A sample run with 2 concurrent processes each doing 10 loops:

harald@burner$ ./test.sh 2 10 test.tar

All archives identical.

Short and simple.

Putting it all together

Instead of calling each program manually and noting the results, this is a wrapper to call them automatically. The result can be optionally be mailed to me (default is to send mail), so that I can collect them and publish on my web site. Results can be found here.
Download this archive. It contains all software needed (not the source of xdd/iozone/bonnie++). Then run

tar cfv iotest.tar
cd iotest
make
bench.sh MOUNTPOINT - "Description of the I/O system"


Sample:

harald@burner$ ./bench.sh /export/test - "Seagate 15k3 18GB ext3"
Result is in /tmp/bench.10506.out
Will mail the results (if you do not want to send out a mail, edit this script and set MAILRESULTS=0)
Result sent to benchresults@iscsi.studiokubota.com

The output file contains the results of all tests which were run including some data like cpuinfo and meminfo.

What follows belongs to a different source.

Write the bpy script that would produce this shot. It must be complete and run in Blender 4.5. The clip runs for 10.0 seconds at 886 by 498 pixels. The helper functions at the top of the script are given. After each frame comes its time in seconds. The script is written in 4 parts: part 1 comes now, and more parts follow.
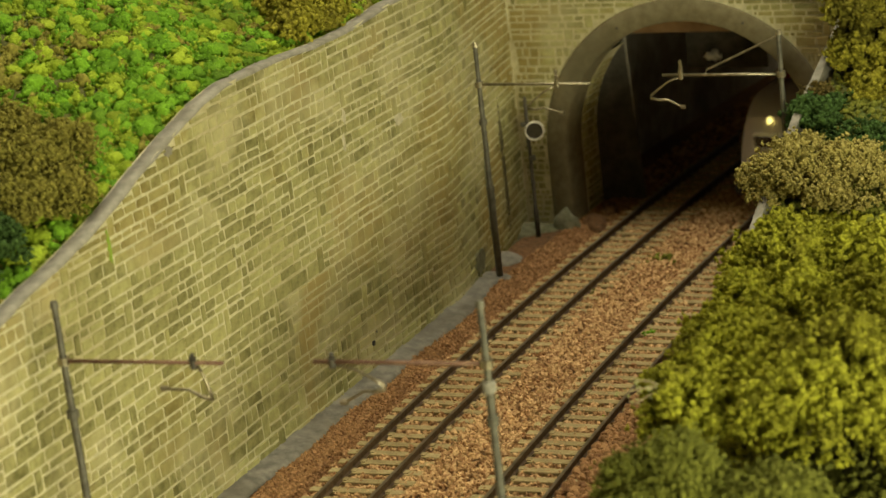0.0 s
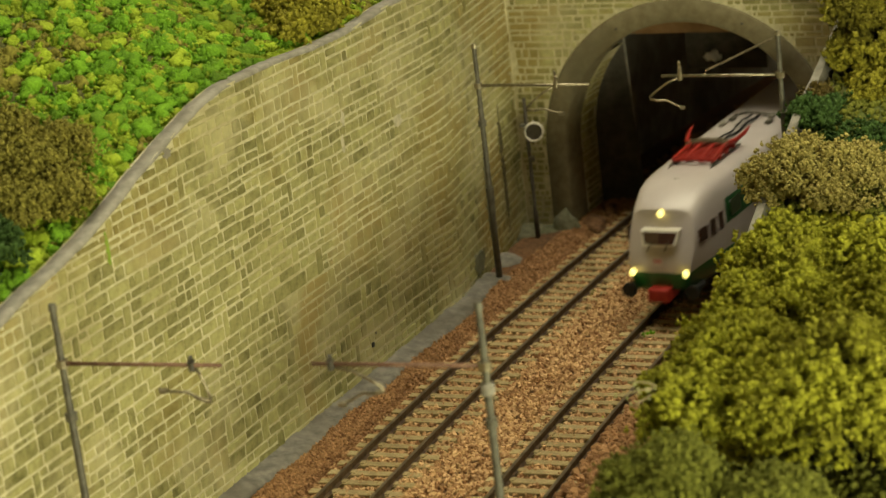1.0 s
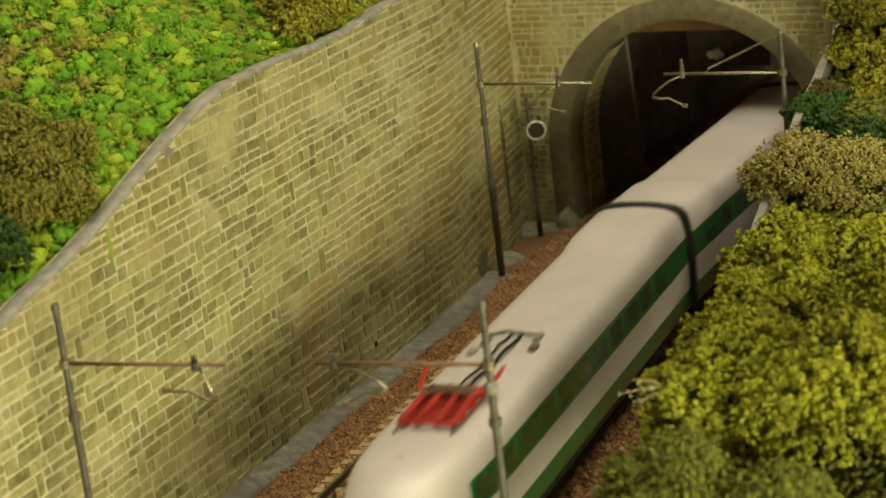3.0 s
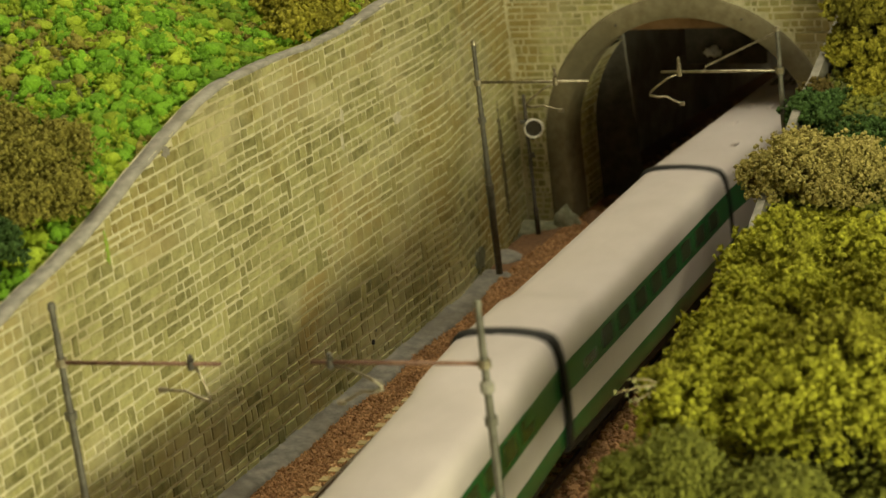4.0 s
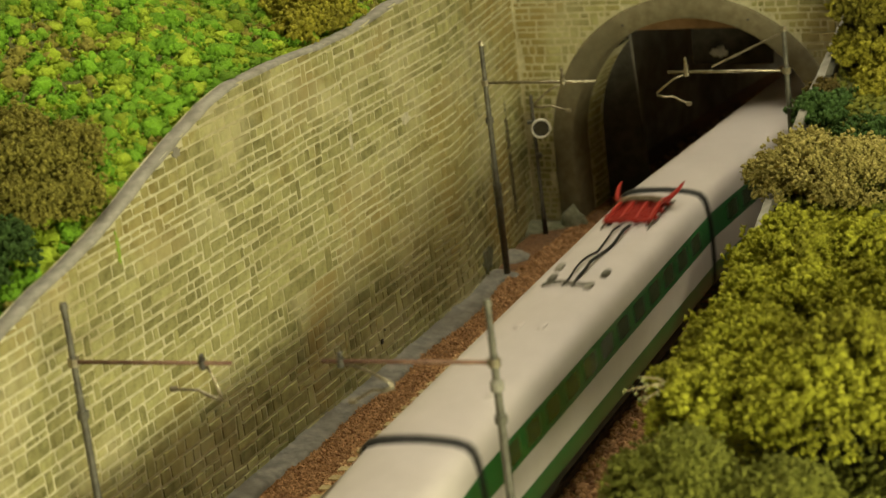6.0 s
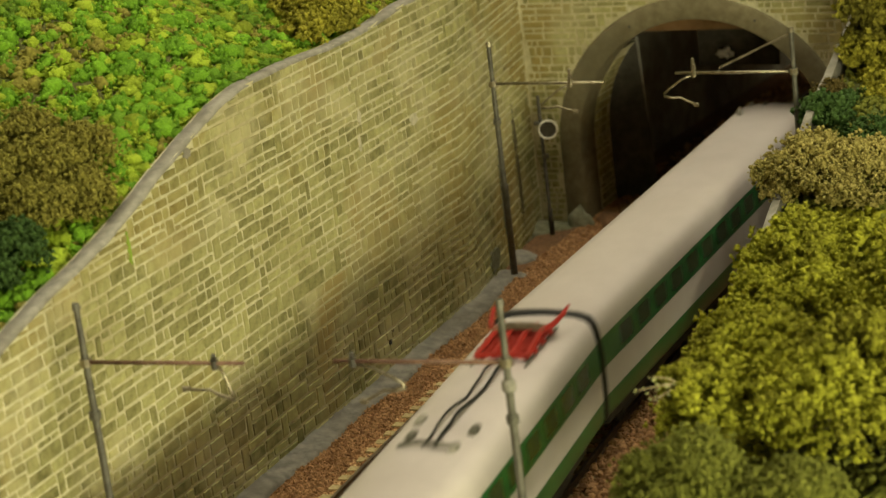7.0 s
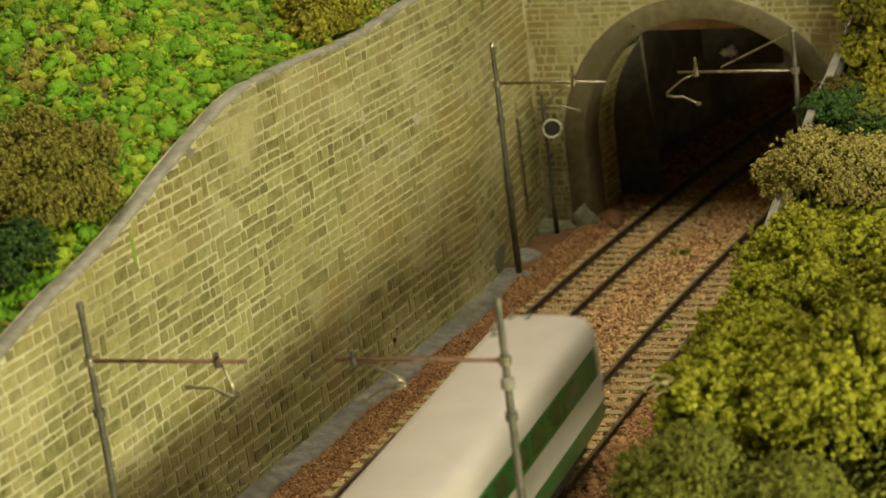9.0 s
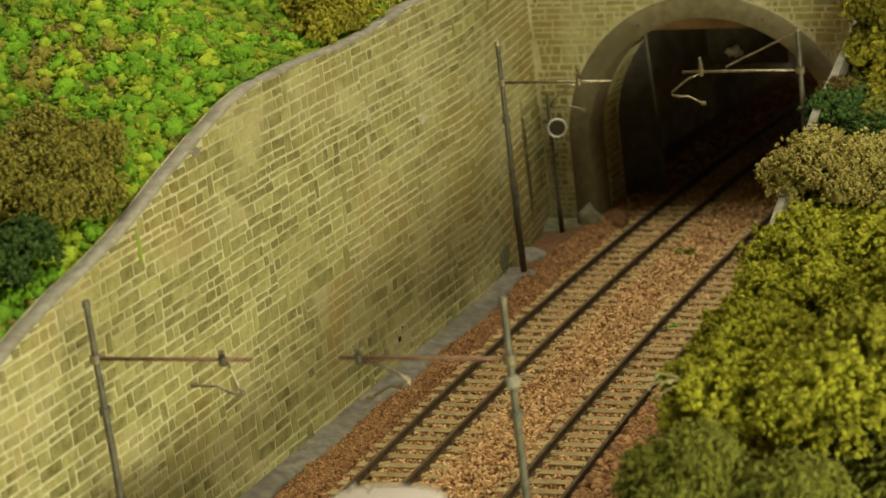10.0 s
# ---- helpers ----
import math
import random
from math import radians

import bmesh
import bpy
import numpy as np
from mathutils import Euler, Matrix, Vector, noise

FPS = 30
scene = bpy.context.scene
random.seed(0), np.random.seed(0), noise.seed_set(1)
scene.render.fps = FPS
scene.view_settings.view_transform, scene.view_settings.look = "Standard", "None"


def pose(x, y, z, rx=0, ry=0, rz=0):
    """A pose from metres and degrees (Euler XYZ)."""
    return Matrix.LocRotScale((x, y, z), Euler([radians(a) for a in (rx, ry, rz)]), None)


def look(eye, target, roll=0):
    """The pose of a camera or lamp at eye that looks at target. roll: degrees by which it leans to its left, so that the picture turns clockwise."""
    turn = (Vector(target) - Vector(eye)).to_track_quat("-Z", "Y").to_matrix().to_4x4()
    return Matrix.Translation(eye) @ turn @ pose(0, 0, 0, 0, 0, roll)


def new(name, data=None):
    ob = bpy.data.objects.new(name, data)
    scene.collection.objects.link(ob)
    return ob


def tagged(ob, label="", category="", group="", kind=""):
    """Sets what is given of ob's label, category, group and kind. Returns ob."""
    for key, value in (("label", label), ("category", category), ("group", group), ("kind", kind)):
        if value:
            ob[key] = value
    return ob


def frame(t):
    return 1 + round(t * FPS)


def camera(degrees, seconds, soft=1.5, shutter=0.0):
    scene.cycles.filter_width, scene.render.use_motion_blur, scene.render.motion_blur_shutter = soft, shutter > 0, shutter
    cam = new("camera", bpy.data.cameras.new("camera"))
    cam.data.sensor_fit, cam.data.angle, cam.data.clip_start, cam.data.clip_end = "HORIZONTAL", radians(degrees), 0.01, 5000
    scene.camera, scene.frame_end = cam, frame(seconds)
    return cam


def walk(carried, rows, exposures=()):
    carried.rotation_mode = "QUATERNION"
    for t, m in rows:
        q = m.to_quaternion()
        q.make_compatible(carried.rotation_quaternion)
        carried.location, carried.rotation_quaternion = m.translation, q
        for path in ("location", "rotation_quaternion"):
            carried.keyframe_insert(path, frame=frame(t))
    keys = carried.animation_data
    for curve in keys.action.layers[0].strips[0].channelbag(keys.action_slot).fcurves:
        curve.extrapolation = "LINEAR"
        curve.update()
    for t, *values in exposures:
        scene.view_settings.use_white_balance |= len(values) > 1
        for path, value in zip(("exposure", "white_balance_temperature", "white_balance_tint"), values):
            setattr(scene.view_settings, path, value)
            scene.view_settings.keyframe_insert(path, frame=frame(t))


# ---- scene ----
cam = camera(23.3145, 10.0, soft=1.5, shutter=0.9)
cam.data.dof.use_dof = True
cam.data.dof.focus_distance = 0.66
cam.data.dof.aperture_fstop = 25.0
walk(cam, [
    (0.0, pose(-0.00000, -0.00000, 0.23684, 73.2671, 6.3766, -1.9124)),
    (0.5, pose(0.00064, 0.00049, 0.23711, 73.2442, 6.4508, -1.9090)),
    (1.0, pose(0.00069, 0.00054, 0.23707, 73.2661, 6.4772, -1.9104)),
    (1.5, pose(0.00137, 0.00098, 0.23724, 73.2399, 6.5749, -1.8651)),
    (2.0, pose(0.00072, 0.00100, 0.23767, 73.2056, 6.5201, -1.8794)),
    (2.5, pose(0.00046, 0.00106, 0.23682, 73.2614, 6.6003, -1.8821)),
    (4.0, pose(0.00151, 0.00100, 0.23729, 73.1556, 6.7024, -1.9146)),
    (4.5, pose(0.00274, -0.00023, 0.23801, 73.1045, 6.7264, -1.8538)),
    (5.0, pose(0.00290, -0.00112, 0.23841, 73.0854, 6.7251, -1.8199)),
    (5.5, pose(0.00211, -0.00149, 0.23805, 73.1303, 6.8022, -1.8120)),
    (7.0, pose(-0.00239, -0.00335, 0.23873, 73.2052, 6.8300, -1.8206)),
    (7.5, pose(-0.00191, -0.00416, 0.23918, 73.1881, 6.8543, -1.7399)),
    (8.0, pose(-0.00170, -0.00522, 0.23950, 73.1832, 6.9005, -1.7219)),
    (8.5, pose(0.00046, -0.00750, 0.23984, 73.1873, 7.0164, -1.5612)),
    (9.0, pose(0.00100, -0.00816, 0.24003, 73.1867, 7.0488, -1.5005)),
    (9.5, pose(0.00139, -0.00911, 0.23974, 73.2250, 7.0641, -1.3992)),
    (10.0, pose(0.00091, -0.00933, 0.24014, 73.1965, 7.0130, -1.3519)),
])

# ---- light ----
world = bpy.data.worlds.new("world")
scene.world = world
world.use_nodes = True
world.node_tree.nodes["Background"].inputs[0].default_value = (0.95, 1.0, 0.7, 1)
world.node_tree.nodes["Background"].inputs[1].default_value = 0.05
scene.view_settings.exposure = 0.0


def area_lamp(name, eye, target, wide, high, watts, colour):
    data = bpy.data.lights.new(name, "AREA")
    data.shape, data.size, data.size_y = "RECTANGLE", wide, high
    data.energy, data.color = watts, colour
    ob = new(name, data)
    ob.matrix_world = look(eye, target)
    return ob


# the long tube lamp that stands low behind the camera, and the tubes on the ceiling
FLOOD = Vector((0.25, 0.09, 0.102))
area_lamp("tube_light", FLOOD, (-0.05, 0.60, 0.035), 0.4, 0.05, 2.85, (1.0, 0.965, 0.60))
area_lamp("ceiling_light", (0.25, 0.65, 1.62), (0.25, 0.65, 0.0), 1.6, 1.0, 12.6, (1.0, 0.98, 0.66))

# ---- helpers of the scene; lengths below are in millimetres ----
MM = 0.001
CX, CY, RR, GAP = 2435.7, -481.5, 2633.4, 49.8
rnd = random.Random(4)


def on_track(s, off=0.0, z=0.0):
    """A point by its run s along the inner track's arc, its offset outwards and its height."""
    a = s / RR
    return Vector((CX - (RR + off) * math.cos(a), CY + (RR + off) * math.sin(a), z))


def thing(name, label, category, group="", kind="", at=None):
    ob = new(name)
    ob.empty_display_size = 0.01
    if at is not None:
        ob.matrix_basis = Matrix.Translation(Vector(at) * MM)
    return tagged(ob, label, category, group, kind)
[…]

A remark about the time used: Using a Seagate 15k3 18GB which bonnie++ reports to get about 50MB/s and 256MB main memory, the full test takes about 2h. Double memory, increases the time by about 50%. Halfen the disk throughput, double the test time. Thus a machine with 1GB RAM and 10MB/s throughput will take approx. 20h. To limit the time used, reduce the memory available to Linux. When you boot Linux, use "mem=256m" to limit memory to 256MB.